Note that the "title" property has been copied from the article.

Specifying fields to copy

You can specify which fields should be copied with keys attribute:

article:
type: relation
model: article
keys: [id, metadata.title, metadata.author]

You should always include the id field.

Omitting the internal metadata wrapper

Use flatten: true inside your model to remove the internal metadata wrapper:

article:
type: relation
model: article
flatten: true

will give you:

{
"metadata": {
"title": "Test Dataset",
"article": {
"id": "abcde-ghijk",
"title": "Test Article" # <-- no metadata here
}
}
}

Internal references

You can also reference an internal part of the model. This might be useful for example when the model schema contains m:n relationship (for example, a list of chemical samples and measurements performed on pairs of them).

Then you might have the following schema:

# dataset model
model:
properties:
metadata:
samples[]:
type: object
id: sample
properties:
id: keyword
name: keyword

measurements[]:
type: object
properties:
sample1:
type: relation
model: "#sample"
keys: [id, name]
sample2:
type: relation
model: "#sample"
keys: [id, name]

This will generate an intra-document references from sample1 and sample2 to samples.
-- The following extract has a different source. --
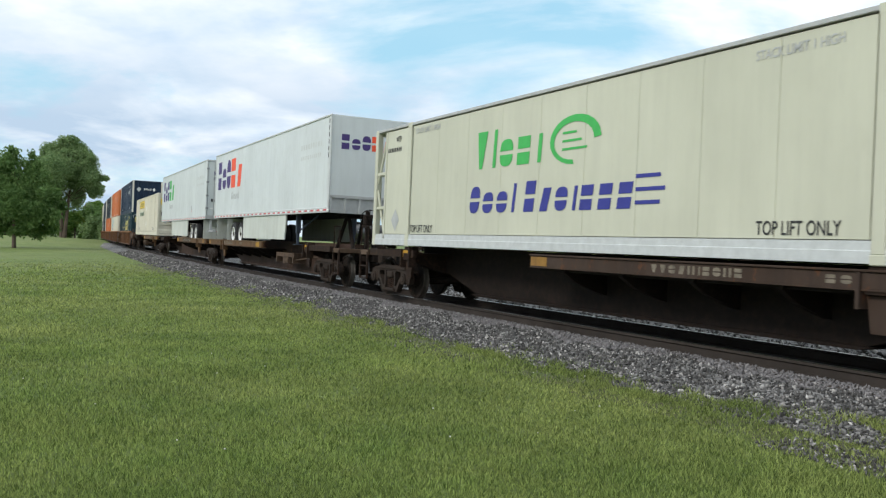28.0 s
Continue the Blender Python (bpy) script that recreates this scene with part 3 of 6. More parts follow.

Note that you have to specify the keys as the default [id, metadata.title] are not valid in this scenario.

With an input:

{
"metadata": {
"samples": [
{
"id": "231",
"name": "sea_water_sample_231"
},
{
"id": "233",
"name": "sea_water_sample_233"
},
],
"measurements": [
{
"sample1": {"id": "231"},
"sample2": {"id": "233"},
}
]
}
}

you would get in your elasticsearch/REST api:

{
"metadata": {
"samples": [
{
"id": "231",
"name": "sea_water_sample_231"
},
{
"id": "233",
"name": "sea_water_sample_233"
},
],
"measurements": [
{
"sample1": {"id": "231", "name": "sea_water_sample_231"},
"sample2": {"id": "233", "name": "sea_water_sample_233"},
}
]
}
}

Referencing custom fields

You might reference even custom fields, but in this case you have to provide your own schema for the field:

# referred document
model:
custom-fields:
- config: CF
element: custom_fields
properties:
metadata:
properties:
title: fulltext
# reference
reference:
type: relation
model: referred
flatten: true
keys:
- id
- metadata.title
- key: custom_fields.test # <-- you need to specify
model: # both key and model
type: keyword

How does it work?

On the record level, the generated json schema will contain copied parts from the referred model.

The mapping for "keys" from the referred model is copied into the generated mapping.

On record API, relations field and dumper extension are added. The relations specify what is the relation's source and destination, the dumper extension will make sure that before the record is put to the search engine, relation is fetched and inserted to the appropriate position.